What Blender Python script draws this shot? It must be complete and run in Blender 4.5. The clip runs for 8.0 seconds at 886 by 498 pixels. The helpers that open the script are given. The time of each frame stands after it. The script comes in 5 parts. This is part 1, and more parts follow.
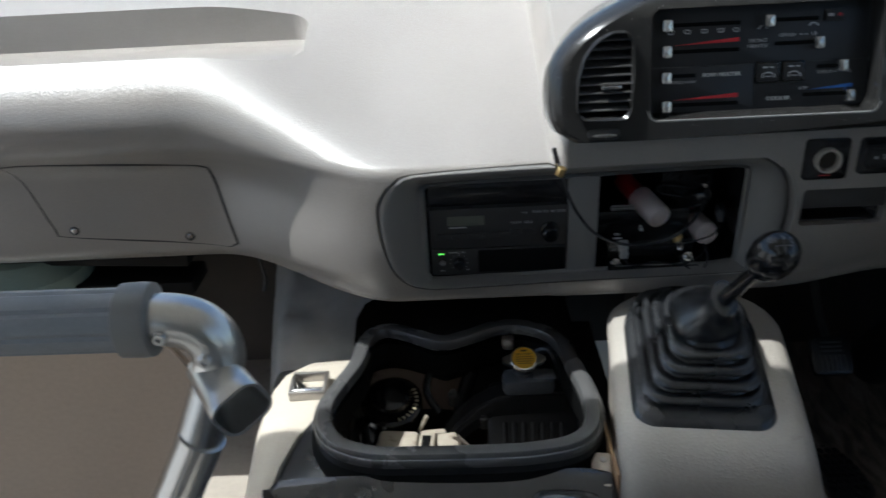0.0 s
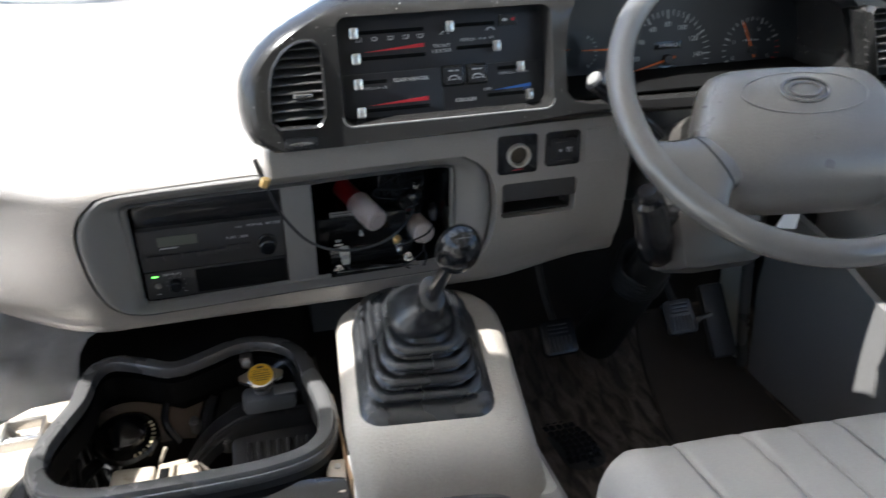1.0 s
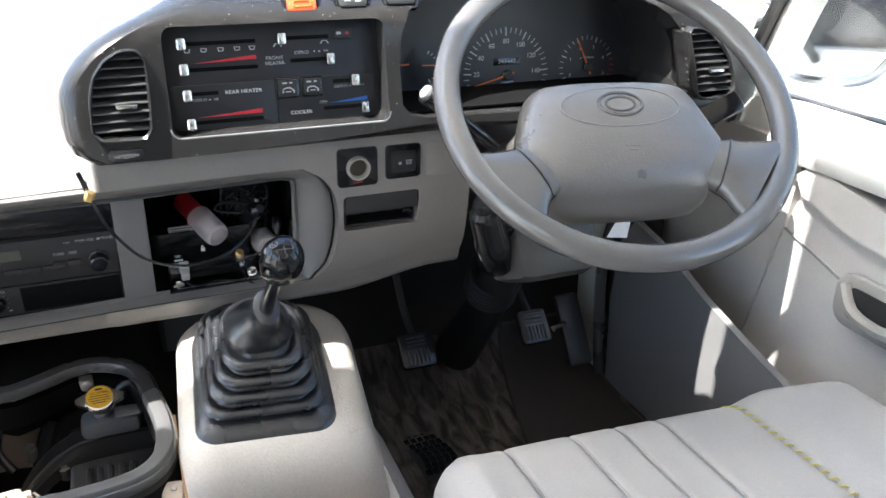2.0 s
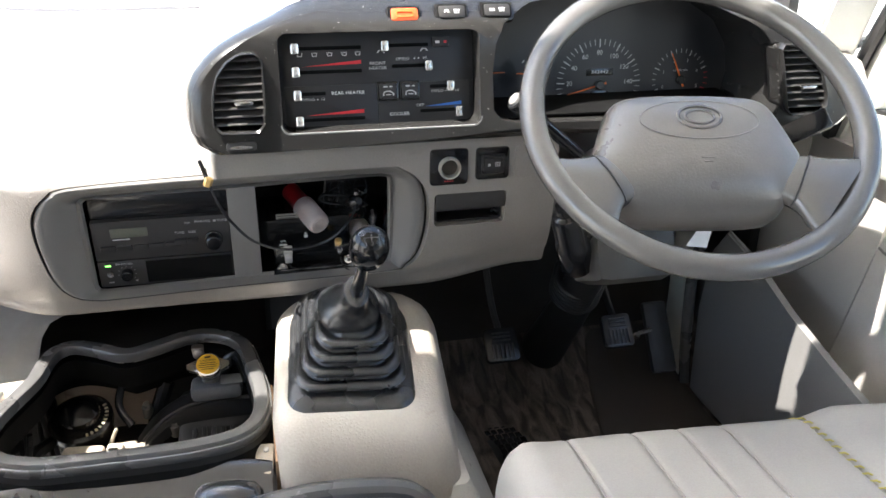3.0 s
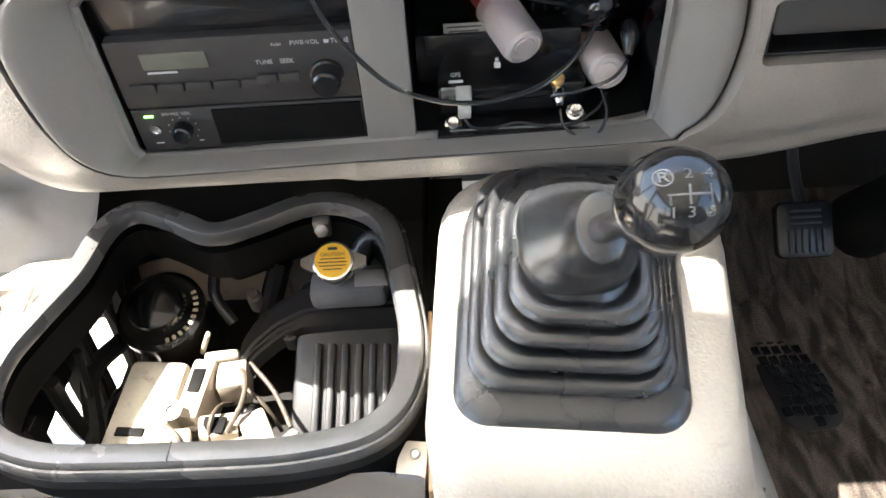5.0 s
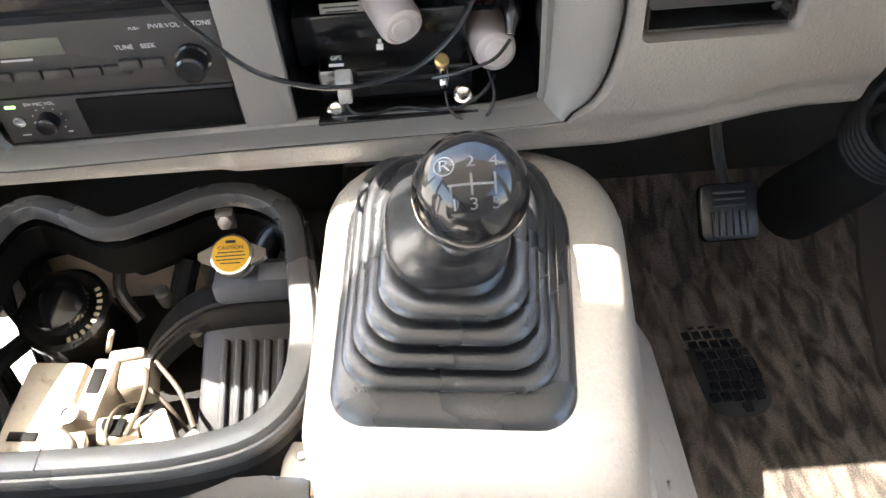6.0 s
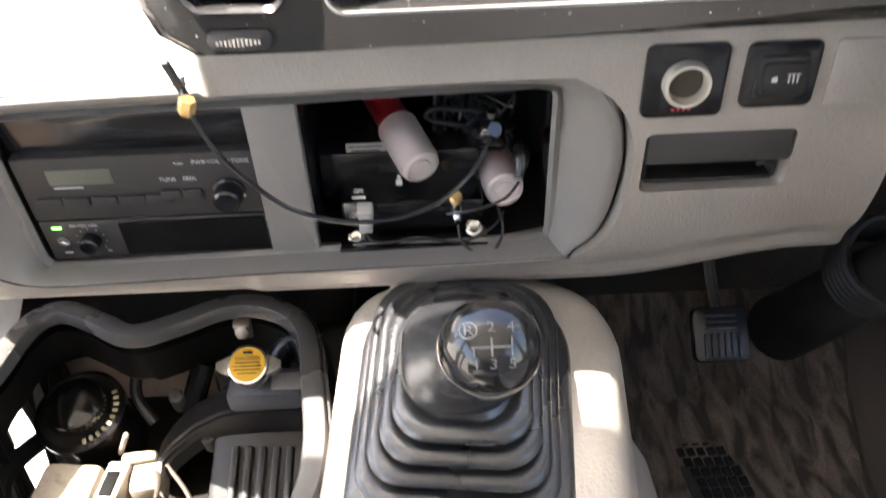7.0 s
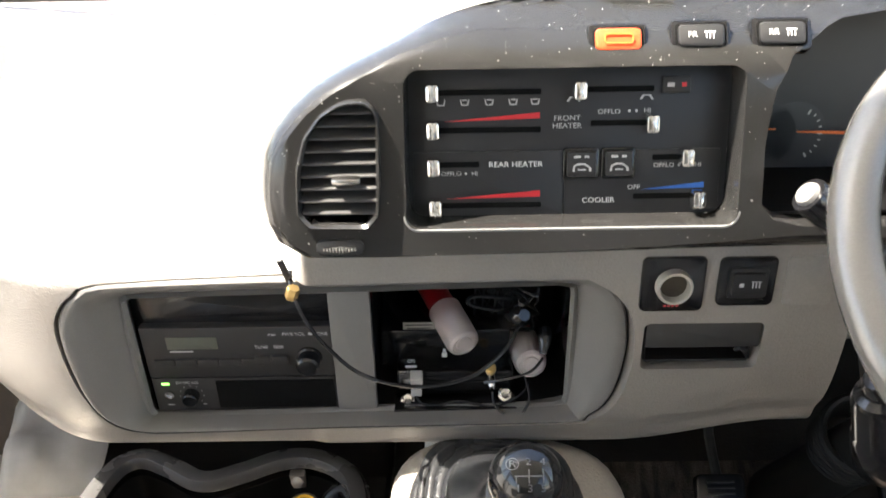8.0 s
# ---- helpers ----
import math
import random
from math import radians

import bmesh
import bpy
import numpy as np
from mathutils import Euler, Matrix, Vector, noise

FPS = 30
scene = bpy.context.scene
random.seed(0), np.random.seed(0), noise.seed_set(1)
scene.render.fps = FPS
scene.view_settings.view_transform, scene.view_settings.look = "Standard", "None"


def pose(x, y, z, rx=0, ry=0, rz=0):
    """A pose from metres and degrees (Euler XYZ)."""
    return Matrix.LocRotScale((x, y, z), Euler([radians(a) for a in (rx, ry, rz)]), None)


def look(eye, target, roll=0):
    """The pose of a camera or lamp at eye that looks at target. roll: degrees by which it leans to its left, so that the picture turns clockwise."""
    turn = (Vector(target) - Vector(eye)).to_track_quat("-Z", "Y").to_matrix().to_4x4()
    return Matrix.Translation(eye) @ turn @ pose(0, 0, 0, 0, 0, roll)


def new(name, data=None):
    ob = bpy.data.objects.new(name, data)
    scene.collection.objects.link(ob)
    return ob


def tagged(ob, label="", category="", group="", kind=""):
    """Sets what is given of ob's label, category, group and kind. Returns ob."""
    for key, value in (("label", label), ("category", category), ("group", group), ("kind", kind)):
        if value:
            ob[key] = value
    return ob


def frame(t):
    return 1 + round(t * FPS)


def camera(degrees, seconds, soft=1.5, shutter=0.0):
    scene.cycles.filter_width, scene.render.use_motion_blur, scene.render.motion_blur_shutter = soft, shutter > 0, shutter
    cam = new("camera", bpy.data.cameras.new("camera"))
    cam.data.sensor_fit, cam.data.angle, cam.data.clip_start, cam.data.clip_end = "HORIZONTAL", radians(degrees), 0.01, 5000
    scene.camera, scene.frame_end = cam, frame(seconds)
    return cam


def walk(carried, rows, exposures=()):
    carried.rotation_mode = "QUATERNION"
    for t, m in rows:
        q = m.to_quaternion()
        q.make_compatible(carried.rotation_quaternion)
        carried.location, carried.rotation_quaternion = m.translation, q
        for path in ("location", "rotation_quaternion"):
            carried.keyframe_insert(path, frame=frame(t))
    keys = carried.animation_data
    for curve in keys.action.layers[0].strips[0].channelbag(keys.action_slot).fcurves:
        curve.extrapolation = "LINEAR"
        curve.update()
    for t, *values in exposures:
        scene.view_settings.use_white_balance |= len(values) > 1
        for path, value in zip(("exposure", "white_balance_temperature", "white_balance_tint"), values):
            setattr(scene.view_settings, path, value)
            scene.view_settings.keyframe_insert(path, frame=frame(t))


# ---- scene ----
cam = camera(56.5, 8.0, shutter=0.3)
PATH = [
    (0, (0.041, 0.089, 0.997), (-0.005, 1.902, 0.155), -3.1),
    (0.5, (0.097, 0.092, 0.987), (0.308, 1.884, 0.126), -2.2),
    (1, (0.147, 0.076, 0.987), (0.59, 1.84, 0.155), -1.7),
    (1.5, (0.206, 0.07, 0.982), (0.875, 1.777, 0.184), -0.1),
    (1.7, (0.214, 0.068, 0.977), (0.932, 1.757, 0.181), 0.6),
    (2.8, (0.238, -0.033, 0.998), (0.682, 1.753, 0.213), 0.3),
    (3, (0.239, -0.033, 1.0), (0.66, 1.756, 0.211), 0.5),
    (3.5, (0.233, 0.141, 0.983), (0.577, 1.894, 0.083), 1.2),
    (4, (0.267, 0.347, 0.911), (0.409, 2.019, -0.177), -1.6),
    (4.2, (0.284, 0.41, 0.899), (0.369, 2.037, -0.261), -2.7),
    (5.3, (0.262, 0.58, 0.837), (0.203, 2.059, -0.508), -4.3),
    (5.5, (0.292, 0.58, 0.835), (0.239, 2.05, -0.519), -4.5),
    (6, (0.348, 0.59, 0.827), (0.333, 2.068, -0.521), -4.6),
    (6.5, (0.349, 0.588, 0.833), (0.354, 2.101, -0.475), -4.0),
    (7, (0.338, 0.57, 0.881), (0.344, 2.187, -0.296), -2.4),
    (7.5, (0.322, 0.506, 0.936), (0.325, 2.249, -0.045), -1.0),
    (8, (0.313, 0.43, 0.972), (0.293, 2.253, 0.149), -1.1),
]
EXPOSURES = [(0, 0.7, 5950, 5), (0.5, 1.25, 6000, 5), (1, 1.95, 6250, 9), (1.5, 2.7, 6200, 10), (3, 2.65, 6700, 10), (3.5, 2.65, 6700, 10), (4, 2.85, 6750, 10), (5.5, 3.82, 6950, 10), (6, 3.9, 7050, 11), (6.5, 3.9, 7250, 12), (7, 3.6, 7150, 15), (7.5, 3.5, 7200, 12), (8, 2.9, 7250, 10)]
walk(cam, [(t, look(eye, target, roll)) for t, eye, target, roll in PATH], EXPOSURES)

# ---- light: high sun from the left through the raked windscreen, clear sky ----
TO_SUN = Vector((-0.47, -0.036, 0.88)).normalized()
sun = new("sun", bpy.data.lights.new("sun", "SUN"))
sun.data.energy, sun.data.angle, sun.data.color = 3.4, radians(0.5), (1.0, 0.97, 0.93)
sun.rotation_euler = TO_SUN.to_track_quat("Z", "Y").to_euler()
world = bpy.data.worlds.new("sky")
world.use_nodes = True
scene.world = world
sky = world.node_tree.nodes.new("ShaderNodeTexSky")
sky.sky_type, sky.sun_disc = "NISHITA", False
sky.sun_elevation = math.asin(TO_SUN.z)
sky.sun_rotation = math.atan2(TO_SUN.x, TO_SUN.y)
world.node_tree.links.new(sky.outputs[0], world.node_tree.nodes["Background"].inputs[0])
world.node_tree.nodes["Background"].inputs[1].default_value = 0.10

# ---- mesh helpers ----
def V(*a):
    return Vector(a)


def thing(name, label, category, base=(0, 0, 0), group="", kind=""):
    ob = new(name)
    ob.empty_display_size = 0.02
    ob.location = base
    return tagged(ob, label, category, group, kind)


def base_of(ob):
    at = Vector((0, 0, 0))
    while ob:
        at = at + ob.location
        ob = ob.parent
    return at


def finish(name, bm, material, sharp=35):
    bmesh.ops.recalc_face_normals(bm, faces=bm.faces)
    me = bpy.data.meshes.new(name)
    bm.to_mesh(me)
    bm.free()
    me.materials.append(material)
    me.polygons.foreach_set("use_smooth", [True] * len(me.polygons))
    me.set_sharp_from_angle(angle=radians(sharp))
    return me


def part(name, bm, material, parent, label="", sharp=35):
    bmesh.ops.translate(bm, verts=bm.verts, vec=-base_of(parent))
    ob = new(name, finish(name, bm, material, sharp))
    ob.parent = parent
    return tagged(ob, label)


def solid(name, bm, material, label="", category="", kind="structure", sharp=35, group=""):
    ob = new(name, finish(name, bm, material, sharp))
    return tagged(ob, label, category, group, kind)


def loft(bm, loops, cap0=True, cap1=True, closed=True):
    rows = [[bm.verts.new(p) for p in lp] for lp in loops]
    n = len(rows[0])
    for a, b in zip(rows, rows[1:]):
        for i in range(n if closed else n - 1):
            j = (i + 1) % n
            bm.faces.new((a[i], a[j], b[j], b[i]))
    if cap0:
        bm.faces.new(rows[0])
    if cap1:
        bm.faces.new(rows[-1])
    return bm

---

** Aim of the task **
Scan the material above. Extract every line in which the word "given" occurs.

** Full answer **
What Blender Python script draws this shot? It must be complete and run in Blender 4.5. The clip runs for 8.0 seconds at 886 by 498 pixels. The helpers that open the script are given. The time of each frame stands after it. The script comes in 5 parts. This is part 1, and more parts follow.
    """Sets what is given of ob's label, category, group and kind. Returns ob."""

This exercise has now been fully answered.